> **EXERCISE DETAILS**
Scan the material and copy every line in which "render" appears.
^^^^
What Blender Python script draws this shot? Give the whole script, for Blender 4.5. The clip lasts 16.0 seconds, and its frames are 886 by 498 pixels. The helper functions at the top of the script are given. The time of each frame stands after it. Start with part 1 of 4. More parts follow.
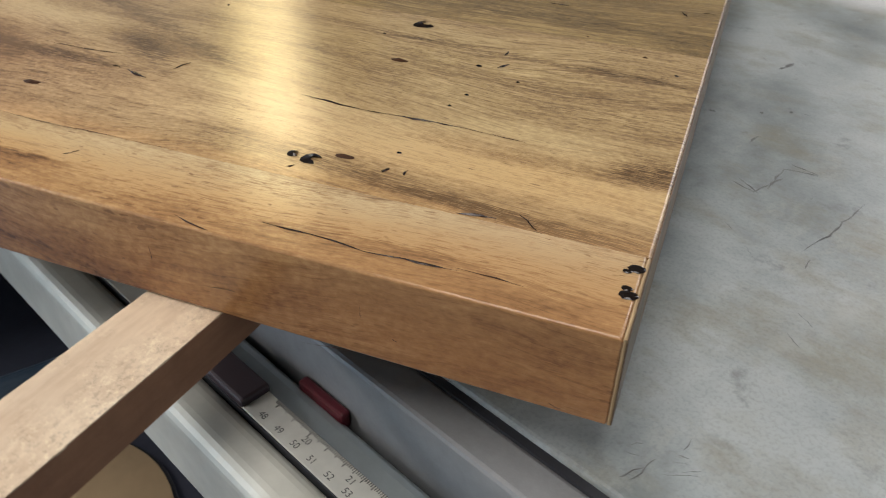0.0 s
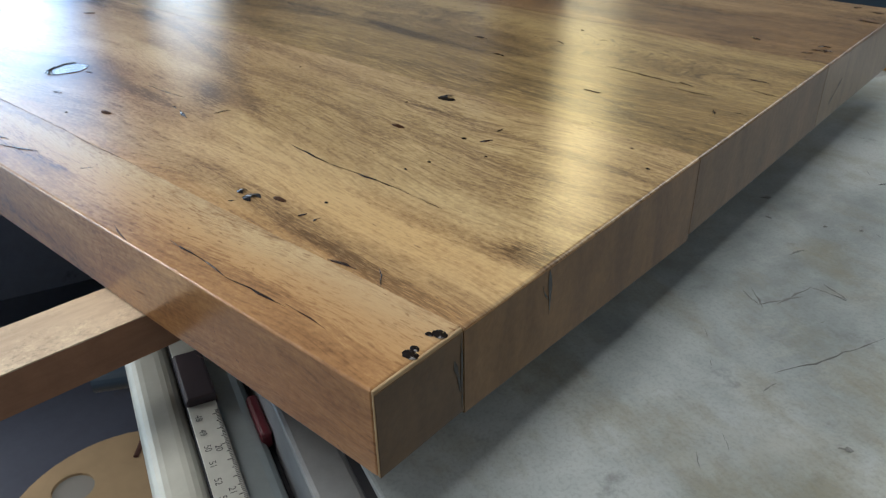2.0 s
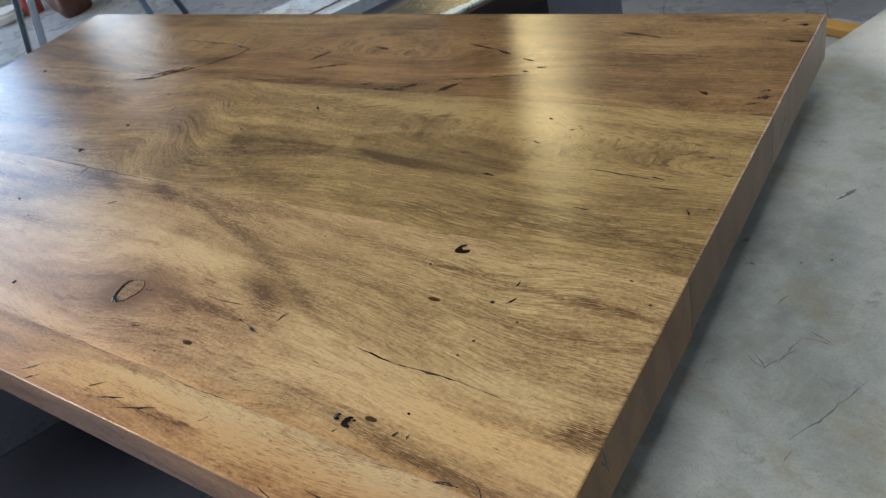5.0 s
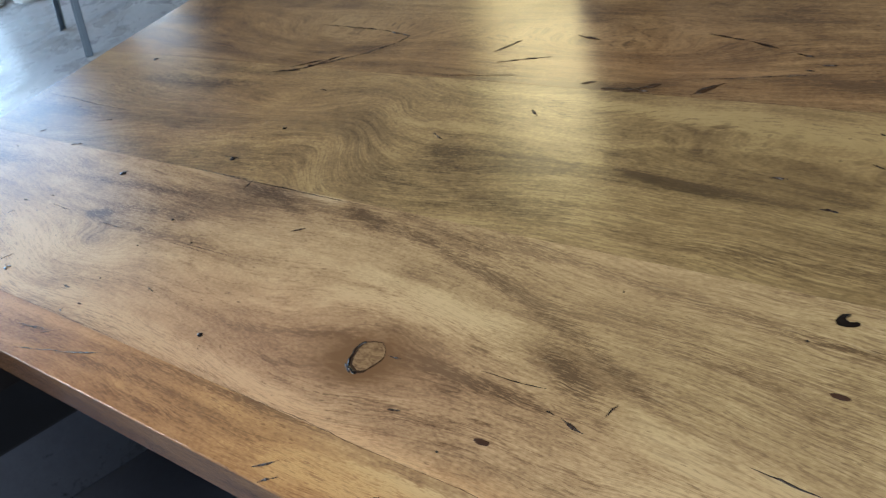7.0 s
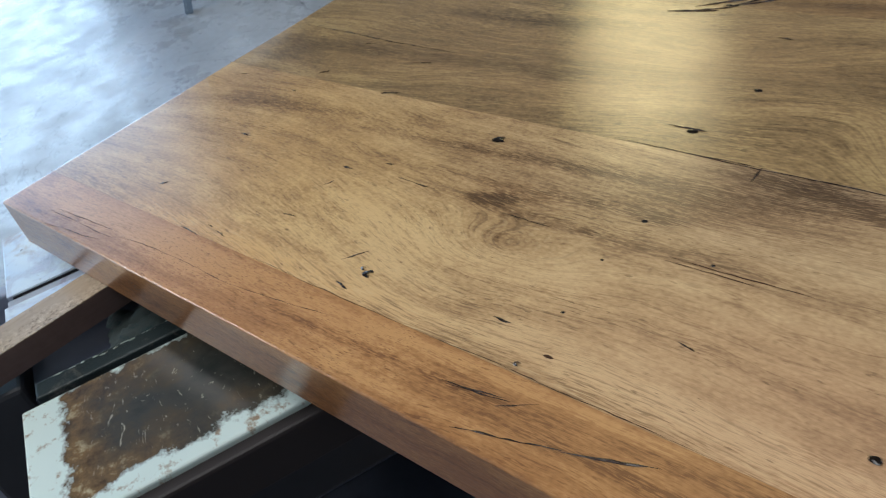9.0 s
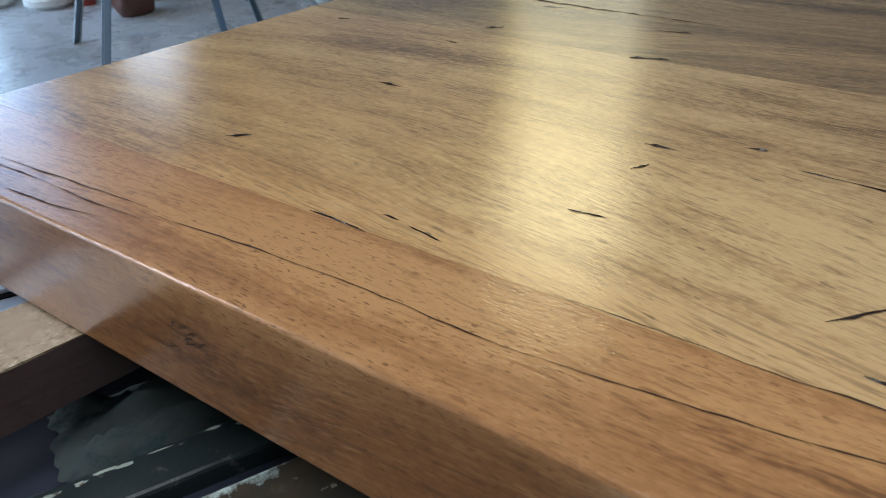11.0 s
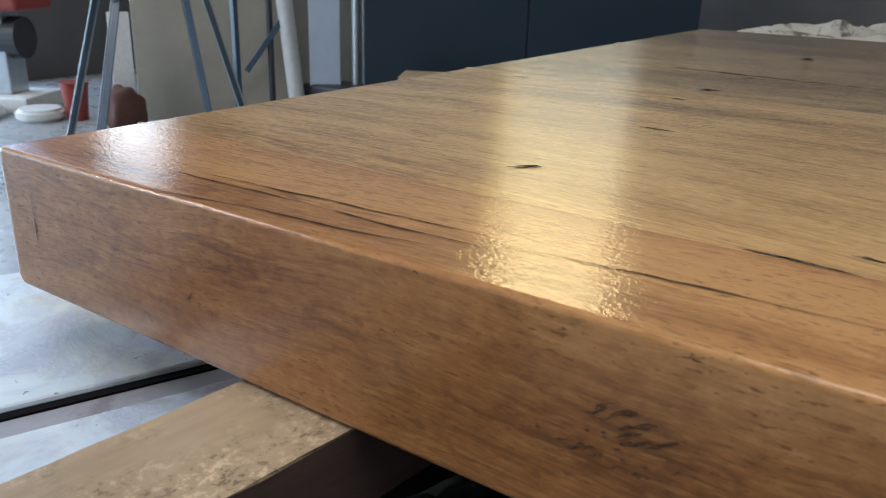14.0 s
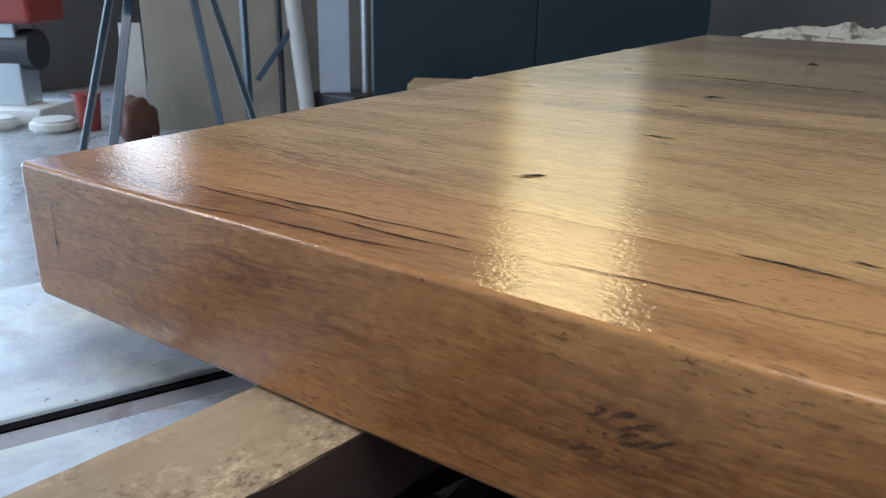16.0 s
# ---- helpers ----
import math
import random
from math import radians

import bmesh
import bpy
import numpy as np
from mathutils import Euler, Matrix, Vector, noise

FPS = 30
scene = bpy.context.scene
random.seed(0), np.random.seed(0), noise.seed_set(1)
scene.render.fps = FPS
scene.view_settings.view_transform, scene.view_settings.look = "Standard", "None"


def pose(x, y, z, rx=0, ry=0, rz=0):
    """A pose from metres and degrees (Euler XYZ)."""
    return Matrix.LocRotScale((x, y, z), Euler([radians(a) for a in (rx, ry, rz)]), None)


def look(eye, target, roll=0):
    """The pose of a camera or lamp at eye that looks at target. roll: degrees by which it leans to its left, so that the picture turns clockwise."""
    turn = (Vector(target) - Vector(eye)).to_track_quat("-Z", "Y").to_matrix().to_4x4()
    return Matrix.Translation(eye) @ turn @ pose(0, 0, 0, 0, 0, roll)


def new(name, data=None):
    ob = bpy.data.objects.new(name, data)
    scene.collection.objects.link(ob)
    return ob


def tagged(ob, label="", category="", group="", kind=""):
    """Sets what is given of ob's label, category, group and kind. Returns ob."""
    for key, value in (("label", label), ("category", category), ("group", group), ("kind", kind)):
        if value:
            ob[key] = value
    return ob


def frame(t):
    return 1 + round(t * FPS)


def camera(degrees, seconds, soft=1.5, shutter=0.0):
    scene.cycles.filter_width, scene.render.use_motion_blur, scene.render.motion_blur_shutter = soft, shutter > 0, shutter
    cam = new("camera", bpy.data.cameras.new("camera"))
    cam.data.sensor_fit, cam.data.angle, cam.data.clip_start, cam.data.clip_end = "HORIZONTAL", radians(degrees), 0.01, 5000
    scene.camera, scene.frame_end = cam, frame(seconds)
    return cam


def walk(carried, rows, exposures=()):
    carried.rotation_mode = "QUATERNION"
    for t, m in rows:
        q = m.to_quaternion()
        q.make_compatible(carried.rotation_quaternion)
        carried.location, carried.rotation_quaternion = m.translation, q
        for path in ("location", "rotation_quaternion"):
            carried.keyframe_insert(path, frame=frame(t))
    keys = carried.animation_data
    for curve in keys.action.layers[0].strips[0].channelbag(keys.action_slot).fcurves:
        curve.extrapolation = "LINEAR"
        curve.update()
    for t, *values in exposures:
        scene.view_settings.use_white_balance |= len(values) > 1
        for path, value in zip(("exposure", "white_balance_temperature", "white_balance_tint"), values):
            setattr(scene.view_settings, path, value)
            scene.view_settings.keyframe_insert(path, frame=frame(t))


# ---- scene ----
^^^^
> **RESULT**
scene.render.fps = FPS
    scene.cycles.filter_width, scene.render.use_motion_blur, scene.render.motion_blur_shutter = soft, shutter > 0, shutter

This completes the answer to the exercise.